◆ Required task
Write out the material exactly. Do not include the pictures.

◆ Dataset section
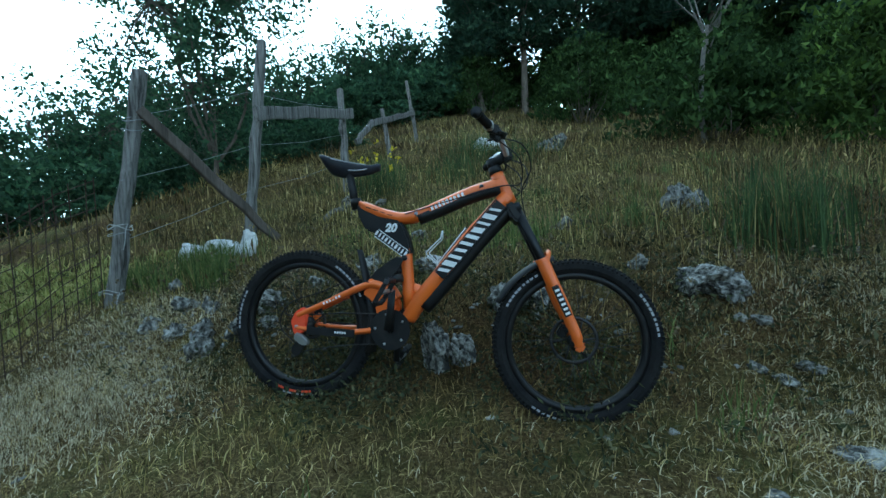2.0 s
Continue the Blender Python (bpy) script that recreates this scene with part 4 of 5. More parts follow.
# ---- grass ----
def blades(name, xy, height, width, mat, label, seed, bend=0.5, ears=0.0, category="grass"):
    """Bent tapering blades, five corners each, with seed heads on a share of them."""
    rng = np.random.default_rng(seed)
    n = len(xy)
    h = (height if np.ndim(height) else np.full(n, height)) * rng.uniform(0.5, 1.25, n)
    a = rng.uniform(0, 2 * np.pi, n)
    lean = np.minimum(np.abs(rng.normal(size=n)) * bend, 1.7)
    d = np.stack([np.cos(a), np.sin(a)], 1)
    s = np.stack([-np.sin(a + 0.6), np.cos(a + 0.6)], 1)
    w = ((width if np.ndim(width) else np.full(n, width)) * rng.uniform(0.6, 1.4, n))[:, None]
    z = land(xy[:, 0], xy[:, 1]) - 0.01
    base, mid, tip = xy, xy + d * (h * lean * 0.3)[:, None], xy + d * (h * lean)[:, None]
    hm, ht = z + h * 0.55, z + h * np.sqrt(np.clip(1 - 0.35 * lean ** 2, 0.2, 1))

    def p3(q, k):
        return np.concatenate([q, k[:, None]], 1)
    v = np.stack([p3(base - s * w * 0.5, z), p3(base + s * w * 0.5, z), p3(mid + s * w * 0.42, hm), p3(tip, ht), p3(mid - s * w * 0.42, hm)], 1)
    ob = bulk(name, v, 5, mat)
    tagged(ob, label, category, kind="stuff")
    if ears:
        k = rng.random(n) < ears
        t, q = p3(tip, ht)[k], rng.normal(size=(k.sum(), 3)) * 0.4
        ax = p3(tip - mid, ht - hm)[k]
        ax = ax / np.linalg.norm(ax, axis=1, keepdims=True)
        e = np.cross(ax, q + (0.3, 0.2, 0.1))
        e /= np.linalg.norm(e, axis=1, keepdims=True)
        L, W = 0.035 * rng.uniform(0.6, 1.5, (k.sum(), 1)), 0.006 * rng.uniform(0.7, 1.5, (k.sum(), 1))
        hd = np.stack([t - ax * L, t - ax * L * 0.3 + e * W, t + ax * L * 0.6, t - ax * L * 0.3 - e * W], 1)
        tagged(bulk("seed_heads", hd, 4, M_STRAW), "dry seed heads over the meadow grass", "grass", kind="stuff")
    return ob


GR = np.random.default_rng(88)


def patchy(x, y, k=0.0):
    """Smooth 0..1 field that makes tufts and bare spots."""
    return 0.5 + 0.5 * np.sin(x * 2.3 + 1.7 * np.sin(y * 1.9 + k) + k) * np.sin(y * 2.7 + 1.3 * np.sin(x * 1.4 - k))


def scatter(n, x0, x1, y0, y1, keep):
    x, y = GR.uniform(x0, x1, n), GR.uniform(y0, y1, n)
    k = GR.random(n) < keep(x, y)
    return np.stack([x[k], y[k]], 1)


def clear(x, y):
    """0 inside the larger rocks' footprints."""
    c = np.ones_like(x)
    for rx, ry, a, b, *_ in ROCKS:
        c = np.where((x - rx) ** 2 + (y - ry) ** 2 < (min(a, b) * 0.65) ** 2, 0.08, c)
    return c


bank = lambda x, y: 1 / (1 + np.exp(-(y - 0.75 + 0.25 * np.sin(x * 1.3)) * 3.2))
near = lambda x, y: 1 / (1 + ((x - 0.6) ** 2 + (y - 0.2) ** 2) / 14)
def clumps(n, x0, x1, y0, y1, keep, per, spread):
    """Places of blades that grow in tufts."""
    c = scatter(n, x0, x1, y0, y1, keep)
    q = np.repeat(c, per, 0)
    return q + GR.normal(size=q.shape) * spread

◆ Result
2.0 s
Continue the Blender Python (bpy) script that recreates this scene with part 4 of 5. More parts follow.
# ---- grass ----
def blades(name, xy, height, width, mat, label, seed, bend=0.5, ears=0.0, category="grass"):
    """Bent tapering blades, five corners each, with seed heads on a share of them."""
    rng = np.random.default_rng(seed)
    n = len(xy)
    h = (height if np.ndim(height) else np.full(n, height)) * rng.uniform(0.5, 1.25, n)
    a = rng.uniform(0, 2 * np.pi, n)
    lean = np.minimum(np.abs(rng.normal(size=n)) * bend, 1.7)
    d = np.stack([np.cos(a), np.sin(a)], 1)
    s = np.stack([-np.sin(a + 0.6), np.cos(a + 0.6)], 1)
    w = ((width if np.ndim(width) else np.full(n, width)) * rng.uniform(0.6, 1.4, n))[:, None]
    z = land(xy[:, 0], xy[:, 1]) - 0.01
    base, mid, tip = xy, xy + d * (h * lean * 0.3)[:, None], xy + d * (h * lean)[:, None]
    hm, ht = z + h * 0.55, z + h * np.sqrt(np.clip(1 - 0.35 * lean ** 2, 0.2, 1))

    def p3(q, k):
        return np.concatenate([q, k[:, None]], 1)
    v = np.stack([p3(base - s * w * 0.5, z), p3(base + s * w * 0.5, z), p3(mid + s * w * 0.42, hm), p3(tip, ht), p3(mid - s * w * 0.42, hm)], 1)
    ob = bulk(name, v, 5, mat)
    tagged(ob, label, category, kind="stuff")
    if ears:
        k = rng.random(n) < ears
        t, q = p3(tip, ht)[k], rng.normal(size=(k.sum(), 3)) * 0.4
        ax = p3(tip - mid, ht - hm)[k]
        ax = ax / np.linalg.norm(ax, axis=1, keepdims=True)
        e = np.cross(ax, q + (0.3, 0.2, 0.1))
        e /= np.linalg.norm(e, axis=1, keepdims=True)
        L, W = 0.035 * rng.uniform(0.6, 1.5, (k.sum(), 1)), 0.006 * rng.uniform(0.7, 1.5, (k.sum(), 1))
        hd = np.stack([t - ax * L, t - ax * L * 0.3 + e * W, t + ax * L * 0.6, t - ax * L * 0.3 - e * W], 1)
        tagged(bulk("seed_heads", hd, 4, M_STRAW), "dry seed heads over the meadow grass", "grass", kind="stuff")
    return ob


GR = np.random.default_rng(88)


def patchy(x, y, k=0.0):
    """Smooth 0..1 field that makes tufts and bare spots."""
    return 0.5 + 0.5 * np.sin(x * 2.3 + 1.7 * np.sin(y * 1.9 + k) + k) * np.sin(y * 2.7 + 1.3 * np.sin(x * 1.4 - k))


def scatter(n, x0, x1, y0, y1, keep):
    x, y = GR.uniform(x0, x1, n), GR.uniform(y0, y1, n)
    k = GR.random(n) < keep(x, y)
    return np.stack([x[k], y[k]], 1)


def clear(x, y):
    """0 inside the larger rocks' footprints."""
    c = np.ones_like(x)
    for rx, ry, a, b, *_ in ROCKS:
        c = np.where((x - rx) ** 2 + (y - ry) ** 2 < (min(a, b) * 0.65) ** 2, 0.08, c)
    return c


bank = lambda x, y: 1 / (1 + np.exp(-(y - 0.75 + 0.25 * np.sin(x * 1.3)) * 3.2))
near = lambda x, y: 1 / (1 + ((x - 0.6) ** 2 + (y - 0.2) ** 2) / 14)
def clumps(n, x0, x1, y0, y1, keep, per, spread):
    """Places of blades that grow in tufts."""
    c = scatter(n, x0, x1, y0, y1, keep)
    q = np.repeat(c, per, 0)
    return q + GR.normal(size=q.shape) * spread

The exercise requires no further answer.